Oaxaqueño, hijo de zapotecas, nacido el 21 de marzo de 1806 y quien sería presidente de México en varias ocasiones, llegó a prohibir las corridas de toros en el aún entonces Distrito Federal.
Benito Juárez García, también conocido como Benemérito de las Américas por su lucha contra la invasión francesa, no solo estableció las bases sobre las que se funda el Estado laico y la República federal en México, sino que también emitió uno de los decretos más polémicos de su gobierno en uso de sus facultades extraordinarias: el Decreto 6169 del 28 de noviembre de 1867 que prohibió las corridas de toros en el Distrito Federal, mismo que formaba parte de la Ley de Dotación del Fondo Municipal de México y que disponía en su artículo 87: “No se considerarán entre las diversiones públicas permitidas las corridas de toros, y por lo mismo, no se podrá dar licencia para ellas, ni por los ayuntamientos, ni por el gobernador del Distrito Federal en ningún lugar del mismo”.
Una decisión polémica, pero valiente
Se sabe que en aquellos tiempos los productos de las corridas de toros se destinaban para emprender obra pública, entonces llama la atención que el gobierno de Juárez, en un momento tan delicado de reconstrucción de las exhaustas arcas de la nación y de la propia ciudad de México, hubiera decidido prescindir de las nada despreciables entradas que dejaba la diversión que, desde la época colonial y a lo largo de todo el siglo XIX, ocupaba el primer lugar en las preferencias de los públicos de todas las clases y condiciones que conformaban a su variopinta y desigual sociedad.
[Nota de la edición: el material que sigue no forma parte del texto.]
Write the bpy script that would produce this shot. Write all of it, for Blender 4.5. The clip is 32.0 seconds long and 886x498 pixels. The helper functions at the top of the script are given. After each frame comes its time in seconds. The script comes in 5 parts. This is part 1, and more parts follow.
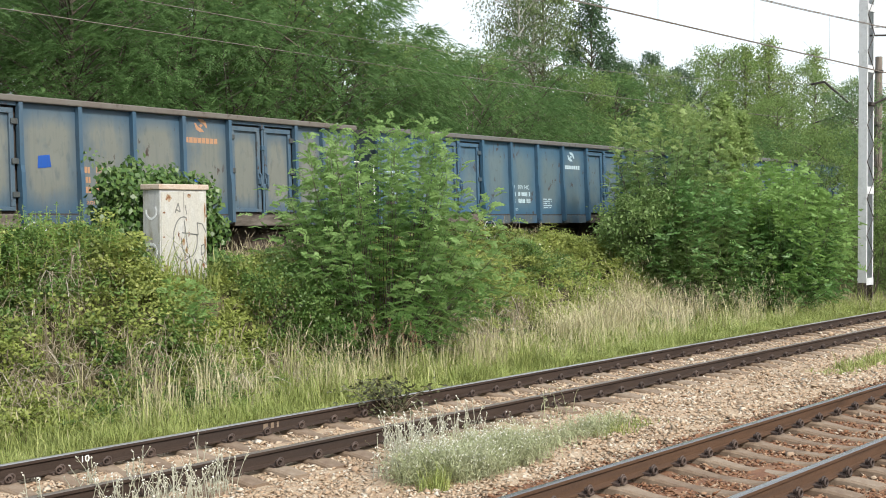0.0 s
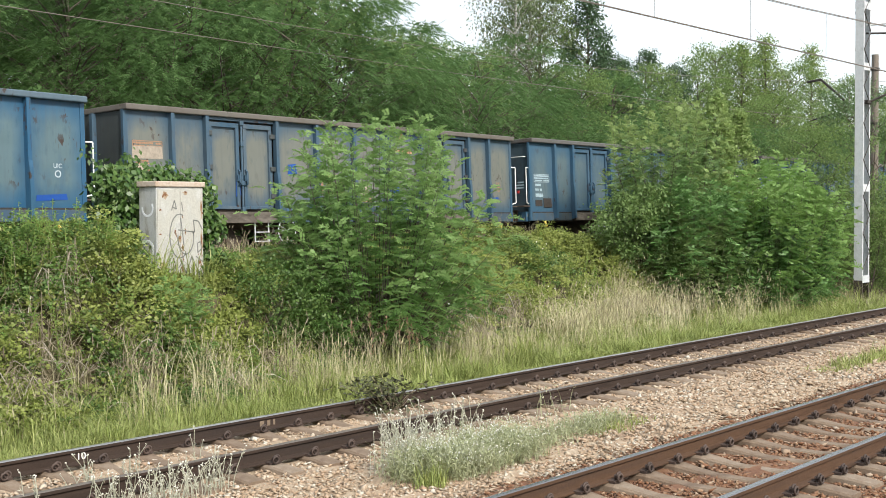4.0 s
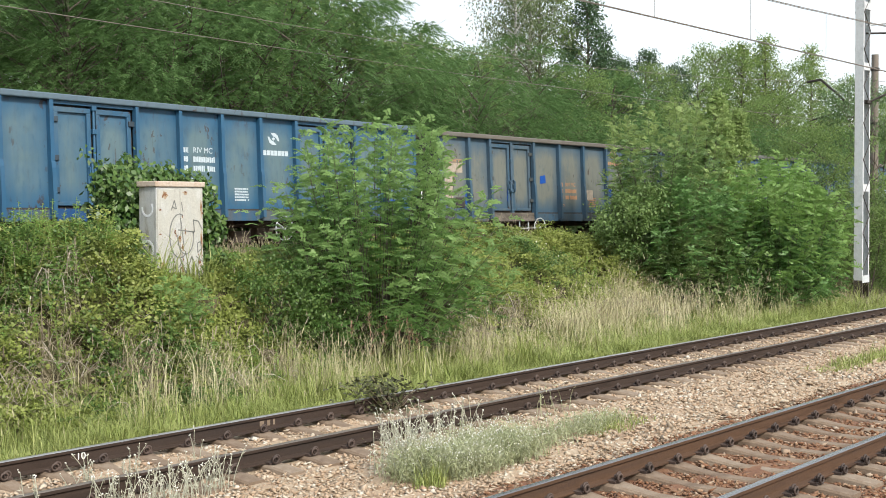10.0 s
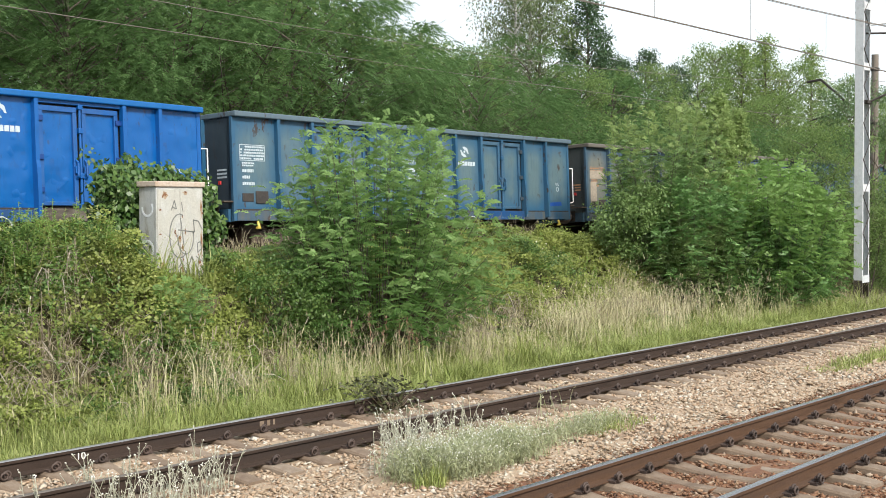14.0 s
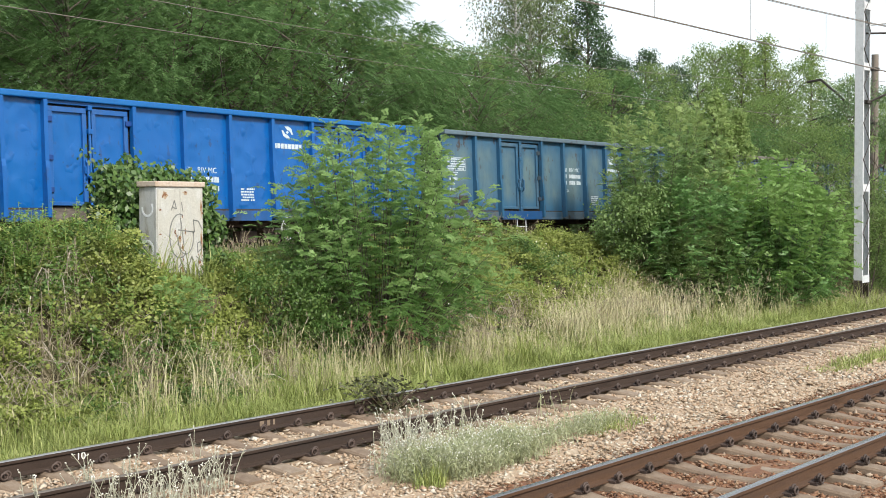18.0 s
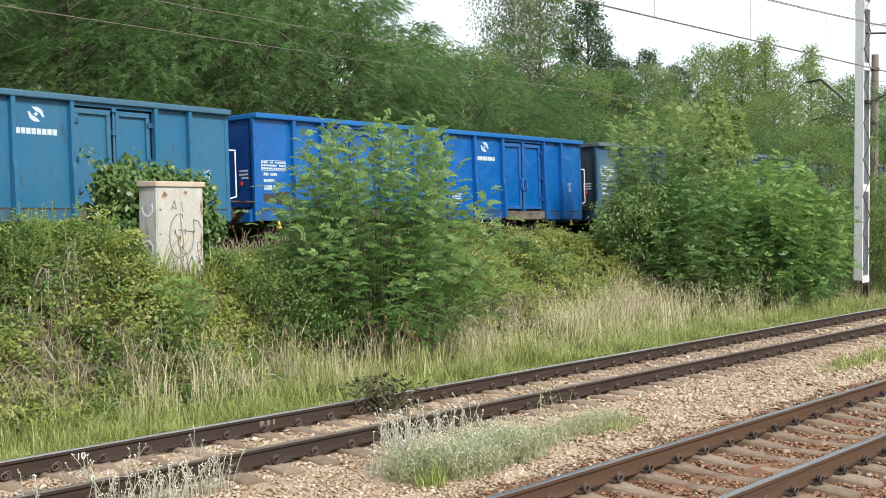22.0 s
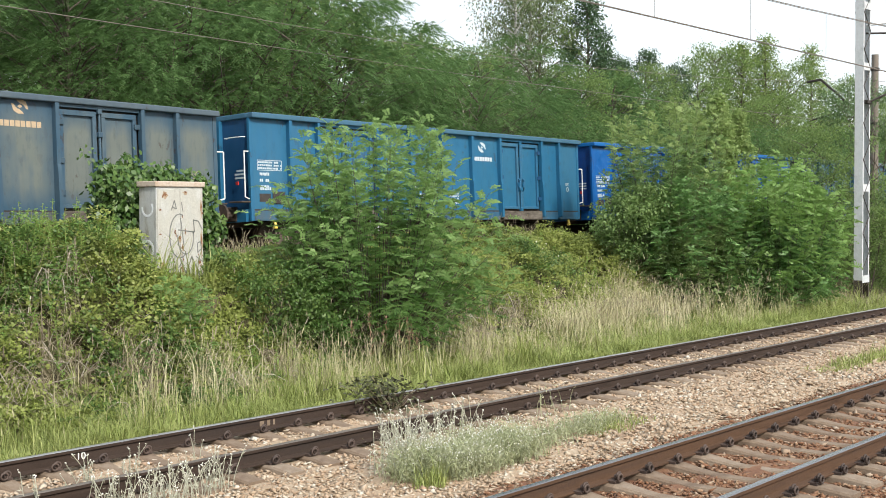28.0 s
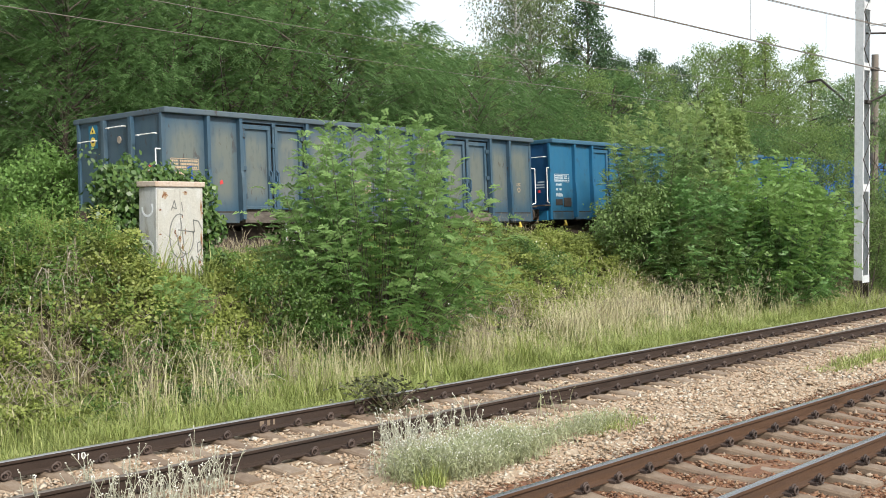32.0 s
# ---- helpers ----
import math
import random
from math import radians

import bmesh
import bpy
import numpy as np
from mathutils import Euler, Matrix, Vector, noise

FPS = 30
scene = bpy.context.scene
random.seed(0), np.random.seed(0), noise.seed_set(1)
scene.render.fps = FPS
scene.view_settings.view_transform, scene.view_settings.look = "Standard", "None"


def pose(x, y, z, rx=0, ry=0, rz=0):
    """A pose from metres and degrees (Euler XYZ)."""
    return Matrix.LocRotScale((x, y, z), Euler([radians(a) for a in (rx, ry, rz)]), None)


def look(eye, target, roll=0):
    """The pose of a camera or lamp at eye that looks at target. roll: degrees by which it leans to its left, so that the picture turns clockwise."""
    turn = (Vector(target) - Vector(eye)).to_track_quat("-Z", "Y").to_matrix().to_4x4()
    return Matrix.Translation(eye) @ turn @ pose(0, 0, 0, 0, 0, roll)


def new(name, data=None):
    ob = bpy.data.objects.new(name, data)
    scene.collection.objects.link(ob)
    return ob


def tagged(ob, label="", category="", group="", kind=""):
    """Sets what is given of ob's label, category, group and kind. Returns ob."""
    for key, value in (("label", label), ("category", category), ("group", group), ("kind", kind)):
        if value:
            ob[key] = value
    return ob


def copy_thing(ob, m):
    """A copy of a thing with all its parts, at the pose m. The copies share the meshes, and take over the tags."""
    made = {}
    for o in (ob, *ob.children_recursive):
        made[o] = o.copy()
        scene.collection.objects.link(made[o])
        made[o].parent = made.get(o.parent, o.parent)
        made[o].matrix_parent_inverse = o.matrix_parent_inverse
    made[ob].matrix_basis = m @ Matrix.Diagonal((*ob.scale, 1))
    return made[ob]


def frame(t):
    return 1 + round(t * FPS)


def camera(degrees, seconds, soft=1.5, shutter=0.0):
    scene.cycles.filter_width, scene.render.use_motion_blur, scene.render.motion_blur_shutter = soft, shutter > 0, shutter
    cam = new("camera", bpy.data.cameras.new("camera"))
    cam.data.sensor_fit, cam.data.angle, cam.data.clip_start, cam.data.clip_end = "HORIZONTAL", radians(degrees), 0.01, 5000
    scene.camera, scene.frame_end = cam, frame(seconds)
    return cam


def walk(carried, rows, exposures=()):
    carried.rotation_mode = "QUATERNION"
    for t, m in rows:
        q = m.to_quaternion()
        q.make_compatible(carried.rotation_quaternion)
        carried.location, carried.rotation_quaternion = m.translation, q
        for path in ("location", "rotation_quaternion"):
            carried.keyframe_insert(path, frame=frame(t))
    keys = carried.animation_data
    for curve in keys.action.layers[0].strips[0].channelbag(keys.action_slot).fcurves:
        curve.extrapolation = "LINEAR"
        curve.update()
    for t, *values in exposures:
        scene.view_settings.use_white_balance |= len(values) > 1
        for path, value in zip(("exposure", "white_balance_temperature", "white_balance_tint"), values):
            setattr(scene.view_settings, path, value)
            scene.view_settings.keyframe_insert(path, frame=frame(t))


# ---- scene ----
EYE = 2.427


def eye(yaw, dip, roll):
    """The camera's pose: yaw from the rails' direction, dip below the horizon, roll."""
    return pose(0, 0, EYE, 90 - dip, 0, yaw - 90) @ pose(0, 0, 0, 0, 0, roll)


cam = camera(40.5, 32.0, soft=0.95)
walk(cam, [
    (0.0, eye(40.570, 1.705, -0.27)), (0.5, eye(40.531, 1.630, -0.26)), (1.0, eye(40.532, 1.605, -0.27)),
    (1.5, eye(40.442, 1.745, -0.24)), (2.0, eye(40.452, 1.755, -0.24)), (2.5, eye(40.445, 1.785, -0.23)),
    (3.0, eye(40.416, 1.795, -0.23)), (3.5, eye(40.408, 1.826, -0.23)), (5.5, eye(40.400, 1.830, -0.23)),
    (32.0, eye(40.400, 1.830, -0.23))])

# ---- daylight: a bright hazy sky with a veiled sun behind the camera ----
SUN_UP, SUN_ROUND = 40.0, 197.0
world = bpy.data.worlds.new("sky")
scene.world = world
world.use_nodes = True
wn, wl = world.node_tree.nodes, world.node_tree.links
wn.clear()
sky = wn.new("ShaderNodeTexSky")
sky.sky_type, sky.sun_disc = "NISHITA", False
sky.sun_elevation, sky.sun_rotation = radians(SUN_UP), radians(SUN_ROUND)
sky.air_density, sky.dust_density, sky.ozone_density = 1.0, 3.0, 1.0
veil = wn.new("ShaderNodeMixRGB")
veil.inputs[0].default_value = 0.62
veil.inputs[2].default_value = (10.2, 11.0, 11.5, 1)
wl.new(sky.outputs[0], veil.inputs[1])
bgn = wn.new("ShaderNodeBackground")
bgn.inputs[1].default_value = 0.104
wl.new(veil.outputs[0], bgn.inputs[0])
wout = wn.new("ShaderNodeOutputWorld")
wl.new(bgn.outputs[0], wout.inputs[0])
sun = new("sun", bpy.data.lights.new("sun", "SUN"))
sun.data.energy, sun.data.angle, sun.data.color = 3.6, radians(7), (1.0, 0.95, 0.86)
a_, e_ = radians(SUN_ROUND), radians(SUN_UP)
sun.matrix_world = look((0, 0, 30), Vector((0, 0, 30)) - Vector((math.sin(a_) * math.cos(e_), math.cos(a_) * math.cos(e_), math.sin(e_))))
scene.view_settings.exposure = 0.47


# ---- materials ----
def srgb(r, g, b):
    return tuple(((c / 255 + 0.055) / 1.055) ** 2.4 if c > 10 else c / 255 / 12.92 for c in (r, g, b)) + (1.0,)


def mat(name, cols, scale=4.0, rough=0.8, bump=0.2, metal=0.0, rand="", share=0.5, trans=0.0, fine=60.0, stretch=(1, 1, 1), spec=0.5):
    """A surface whose colour wanders between cols by noise (and from piece to piece), with fine relief."""
    m = bpy.data.materials.new(name)
    m.use_nodes = True
    n, l = m.node_tree.nodes, m.node_tree.links
    n.clear()
    out = n.new("ShaderNodeOutputMaterial")
    bs = n.new("ShaderNodeBsdfPrincipled")
    tc = n.new("ShaderNodeTexCoord")
    mp = n.new("ShaderNodeMapping")
    mp.inputs["Scale"].default_value = stretch
    l.new(tc.outputs["Object"], mp.inputs[0])
    no = n.new("ShaderNodeTexNoise")
    no.inputs["Scale"].default_value, no.inputs["Detail"].default_value, no.inputs["Roughness"].default_value = scale, 7.0, 0.65
    l.new(mp.outputs[0], no.inputs["Vector"])
    spread = n.new("ShaderNodeMapRange")
    spread.inputs[1].default_value, spread.inputs[2].default_value = 0.28, 0.72
    l.new(no.outputs["Fac"], spread.inputs[0])
    fac = spread.outputs[0]
    if rand:
        src = n.new("ShaderNodeNewGeometry").outputs["Random Per Island"] if rand == "island" else n.new("ShaderNodeObjectInfo").outputs["Random"]
        mx = n.new("ShaderNodeMix")
        mx.inputs[0].default_value = share
        l.new(fac, mx.inputs[2]), l.new(src, mx.inputs[3])
        fac = mx.outputs[0]
    rp = n.new("ShaderNodeValToRGB")
    while len(rp.color_ramp.elements) < len(cols):
        rp.color_ramp.elements.new(0.5)
    for i, c in enumerate(cols):
        rp.color_ramp.elements[i].position = i / max(1, len(cols) - 1)
        rp.color_ramp.elements[i].color = (*c[:3], 1)
    l.new(fac, rp.inputs[0])
    fn = n.new("ShaderNodeTexNoise")
    fn.inputs["Scale"].default_value, fn.inputs["Detail"].default_value = fine, 4.0
    l.new(tc.outputs["Object"], fn.inputs["Vector"])
    sh = n.new("ShaderNodeMapRange")
    sh.inputs[3].default_value, sh.inputs[4].default_value = 0.72, 1.28
    l.new(fn.outputs["Fac"], sh.inputs[0])
    mul = n.new("ShaderNodeMixRGB")
    mul.blend_type = "MULTIPLY"
    mul.inputs[0].default_value = 1.0
    l.new(rp.outputs[0], mul.inputs[1]), l.new(sh.outputs[0], mul.inputs[2])
    l.new(mul.outputs[0], bs.inputs["Base Color"])
    bs.inputs["Roughness"].default_value, bs.inputs["Metallic"].default_value = rough, metal
    bs.inputs["Specular IOR Level"].default_value = spec
    if bump:
        bp = n.new("ShaderNodeBump")
        bp.inputs["Strength"].default_value, bp.inputs["Distance"].default_value = bump, 0.01
        l.new(fn.outputs["Fac"], bp.inputs["Height"])
        l.new(bp.outputs[0], bs.inputs["Normal"])
    if trans:
        tr = n.new("ShaderNodeBsdfTranslucent")
        l.new(mul.outputs[0], tr.inputs[0])
        ms = n.new("ShaderNodeMixShader")
        ms.inputs[0].default_value = trans
        l.new(bs.outputs[0], ms.inputs[1]), l.new(tr.outputs[0], ms.inputs[2])
        l.new(ms.outputs[0], out.inputs[0])
    else:
        l.new(bs.outputs[0], out.inputs[0])
    return m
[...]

Sin embargo, después del fusilamiento de Maximiliano, Benito Juárez sabía que necesitaba ser reconocido en el exterior como un gobernante interesado por la moralidad y la educación de su pueblo. Así, muy a tono con el liberalismo de punta y con sus ideas sobre las lides de toros, optó por convertir al Distrito Federal en una jurisdicción culta, a la altura de las principales capitales de Europa.
Un verdadero triunfo
Desde mucho tiempo atrás, las corridas de toros buscaban prohibirse sin éxito. Entre 1567 y 1596, los papas habían intentado prohibir las corridas mediante bulas, sin que tuvieran efecto. Asimismo, la Iglesia intentó condenarlas en distintos momentos de los siglos XVII y XVIII, pero continuaron floreciendo a pesar de la oposición o el desinterés por las fiestas de toros que manifestaron en ocasiones algunas autoridades civiles, incluidos los mismos monarcas de la casa de Borbón.
Durante la Nueva España también fueron y vinieron prohibiciones circunstanciales que dictaron monarcas, virreyes, alcaldes mayores, corregidores y autoridades universitarias, que, sobre todo en el siglo XVIII, se preocupaban por impedir todo aquello que causara pleitos y borracheras, desplazando al discurso de dignidad moral, con el de la reglamentación ordenada y racional de las conductas. Incluso Miguel Lerdo de Tejada, como miembro del Ayuntamiento en el año de 1851, seguro de fomentar la educación entre los mexicanos, pensaba de las corridas que eran “espectáculos tan repugnantes como contrarios a la cultura y civilización de un pueblo”, por lo que, en ese entonces, propuso que se generara una iniciativa de ley para que el Supremo Gobierno prohibiera las corridas en la capital, sin que fuera tomada en cuenta por el congreso.
Por tal motivo, el decreto de Benito Juárez significó un triunfo ante la moral imperante, la elección entre el bien y el mal, la necesidad de orden, la contraposición de la civilización contra la barbarie, la defensa de los animales y las denuncias por la crueldad ejercida contra ellos; y donde el Congreso no manifestó, en ese tiempo, oposición alguna.
Aunque la prohibición de las corridas de toros solo duró 19 años (pues en 1886 “poderosas influencias” se empeñaron en quitar la prohibición de Juárez, y en la diatriba volvió a aparecer la vieja costumbre de beneficiar las obras públicas con los productos de los toros, mentando a la que era más urgente en ese momento en la capital: el desagüe del valle de México; aunado a que Porfirio Díaz –por cierto, buen aficionado a la tauromaquia– convirtió al drenaje en su proyecto prioritario), para muchos de sus contemporáneos, Juárez reivindicó para la capital el rango de ciudad civilizada.